-- Start Data --

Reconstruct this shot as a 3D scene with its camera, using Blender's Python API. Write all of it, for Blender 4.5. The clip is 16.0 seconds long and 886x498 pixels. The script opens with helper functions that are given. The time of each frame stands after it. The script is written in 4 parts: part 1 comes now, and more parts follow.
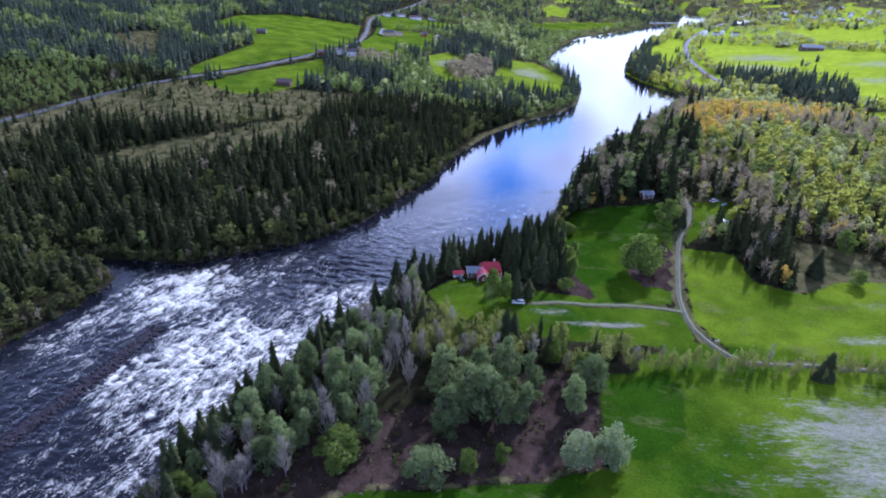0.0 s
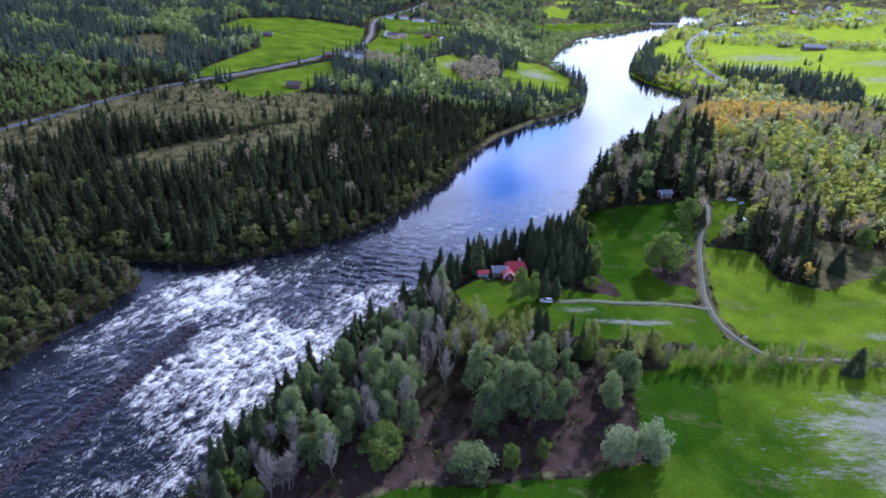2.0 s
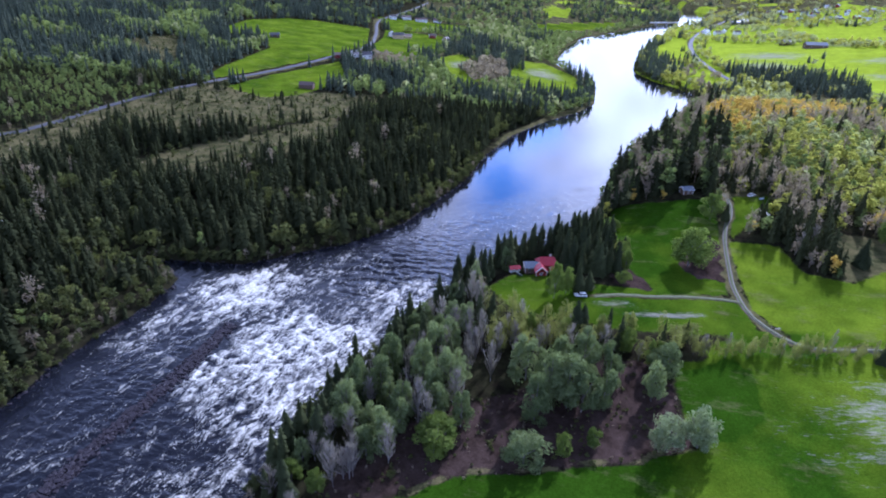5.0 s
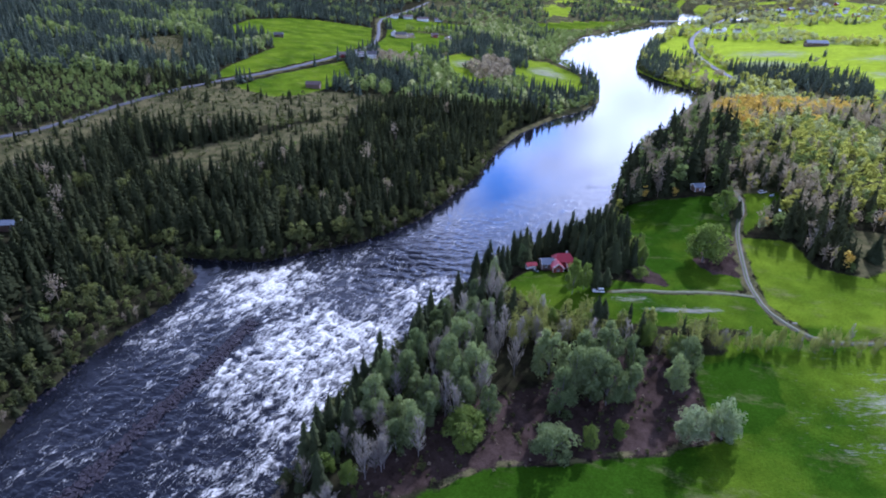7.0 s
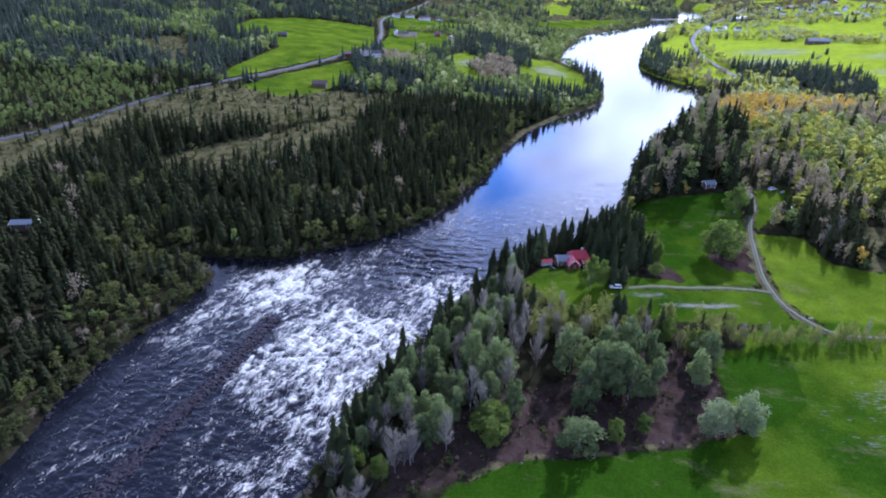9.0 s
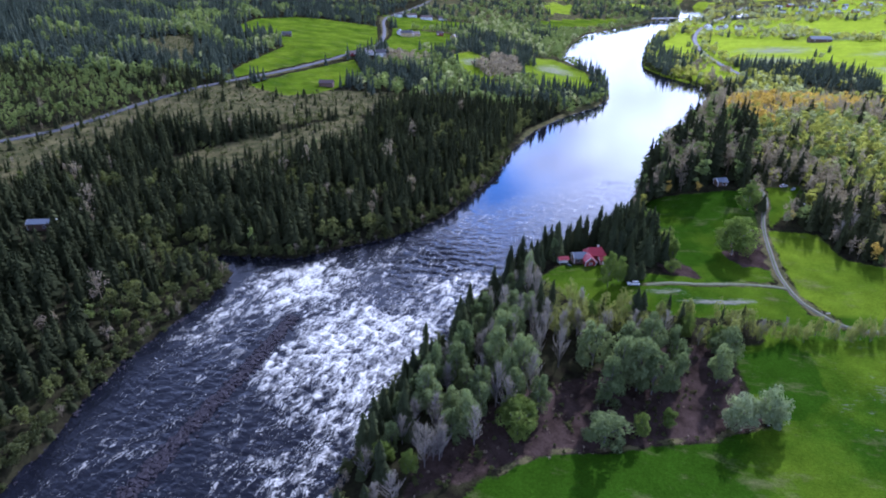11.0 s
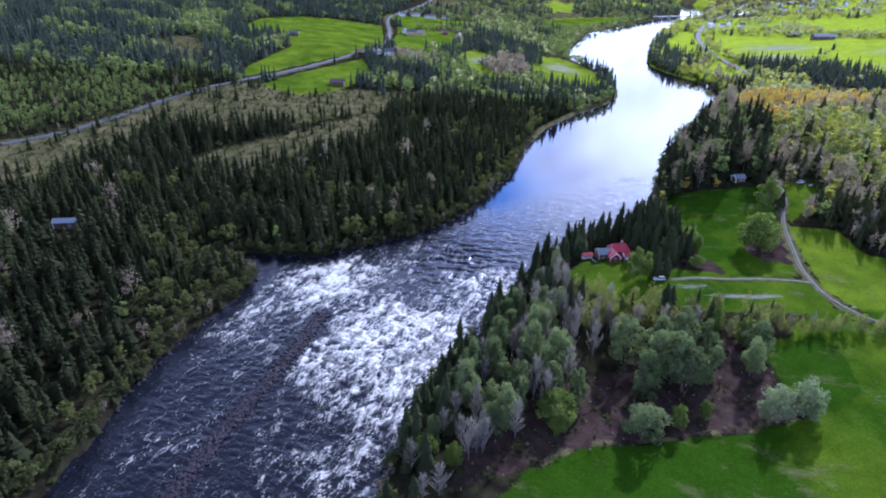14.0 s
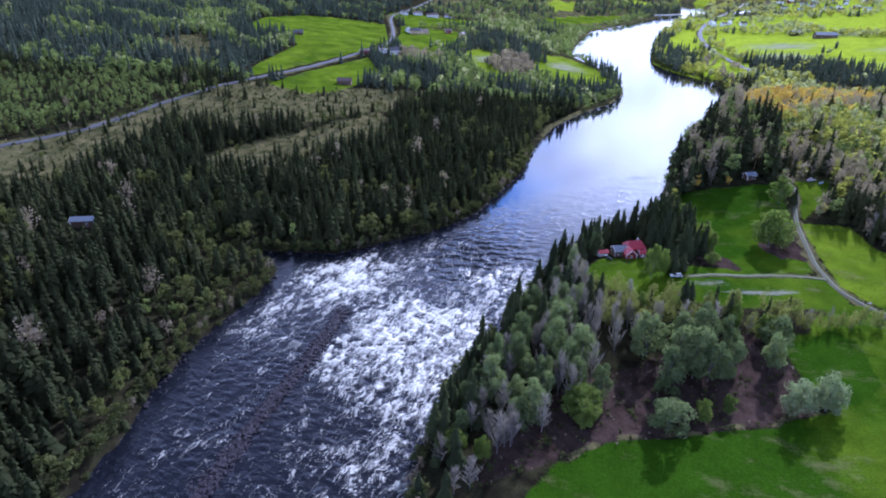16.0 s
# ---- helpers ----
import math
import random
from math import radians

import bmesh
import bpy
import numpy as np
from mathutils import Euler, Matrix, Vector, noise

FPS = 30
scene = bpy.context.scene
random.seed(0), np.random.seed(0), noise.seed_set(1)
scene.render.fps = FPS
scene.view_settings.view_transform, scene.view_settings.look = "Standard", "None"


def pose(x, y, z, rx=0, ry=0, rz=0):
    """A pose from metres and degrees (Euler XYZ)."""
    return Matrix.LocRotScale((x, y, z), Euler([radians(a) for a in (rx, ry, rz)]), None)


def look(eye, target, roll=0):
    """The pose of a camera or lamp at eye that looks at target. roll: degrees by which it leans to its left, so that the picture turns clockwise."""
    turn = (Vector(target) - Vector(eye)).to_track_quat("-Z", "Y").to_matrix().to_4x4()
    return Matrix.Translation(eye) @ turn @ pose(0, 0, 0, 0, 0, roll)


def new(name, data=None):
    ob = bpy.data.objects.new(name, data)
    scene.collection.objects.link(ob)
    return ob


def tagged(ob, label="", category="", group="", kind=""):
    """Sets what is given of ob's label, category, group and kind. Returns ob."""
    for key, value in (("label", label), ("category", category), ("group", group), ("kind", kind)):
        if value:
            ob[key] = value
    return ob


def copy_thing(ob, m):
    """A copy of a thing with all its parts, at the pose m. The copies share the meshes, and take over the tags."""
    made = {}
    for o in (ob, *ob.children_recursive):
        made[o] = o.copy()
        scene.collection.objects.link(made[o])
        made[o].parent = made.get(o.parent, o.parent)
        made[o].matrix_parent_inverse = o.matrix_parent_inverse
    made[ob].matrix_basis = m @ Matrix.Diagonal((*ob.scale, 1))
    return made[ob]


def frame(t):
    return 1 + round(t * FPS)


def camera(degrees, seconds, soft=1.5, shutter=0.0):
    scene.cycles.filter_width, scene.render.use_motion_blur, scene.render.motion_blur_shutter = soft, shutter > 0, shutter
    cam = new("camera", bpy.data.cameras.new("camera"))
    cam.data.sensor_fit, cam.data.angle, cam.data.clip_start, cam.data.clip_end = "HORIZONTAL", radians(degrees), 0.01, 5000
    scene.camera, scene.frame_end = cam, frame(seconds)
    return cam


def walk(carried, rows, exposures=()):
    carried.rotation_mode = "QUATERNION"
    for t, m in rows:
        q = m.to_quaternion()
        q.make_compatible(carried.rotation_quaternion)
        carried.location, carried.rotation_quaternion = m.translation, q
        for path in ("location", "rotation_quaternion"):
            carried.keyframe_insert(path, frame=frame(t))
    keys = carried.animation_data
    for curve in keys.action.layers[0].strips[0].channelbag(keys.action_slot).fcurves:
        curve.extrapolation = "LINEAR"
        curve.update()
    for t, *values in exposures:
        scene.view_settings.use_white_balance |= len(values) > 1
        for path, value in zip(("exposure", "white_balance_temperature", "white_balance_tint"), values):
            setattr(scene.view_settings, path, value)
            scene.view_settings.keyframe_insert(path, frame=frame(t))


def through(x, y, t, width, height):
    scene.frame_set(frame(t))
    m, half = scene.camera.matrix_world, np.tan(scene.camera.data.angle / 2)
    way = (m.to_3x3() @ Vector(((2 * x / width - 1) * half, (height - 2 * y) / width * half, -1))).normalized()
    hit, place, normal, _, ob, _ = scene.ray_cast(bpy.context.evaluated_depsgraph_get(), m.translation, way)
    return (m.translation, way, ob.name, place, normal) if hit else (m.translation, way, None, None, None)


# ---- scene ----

-- End Data --

Work to do
Pick out every line of the listing containing the word "values", and show those lines.

Full solution
    for t, *values in exposures:
        scene.view_settings.use_white_balance |= len(values) > 1
        for path, value in zip(("exposure", "white_balance_temperature", "white_balance_tint"), values):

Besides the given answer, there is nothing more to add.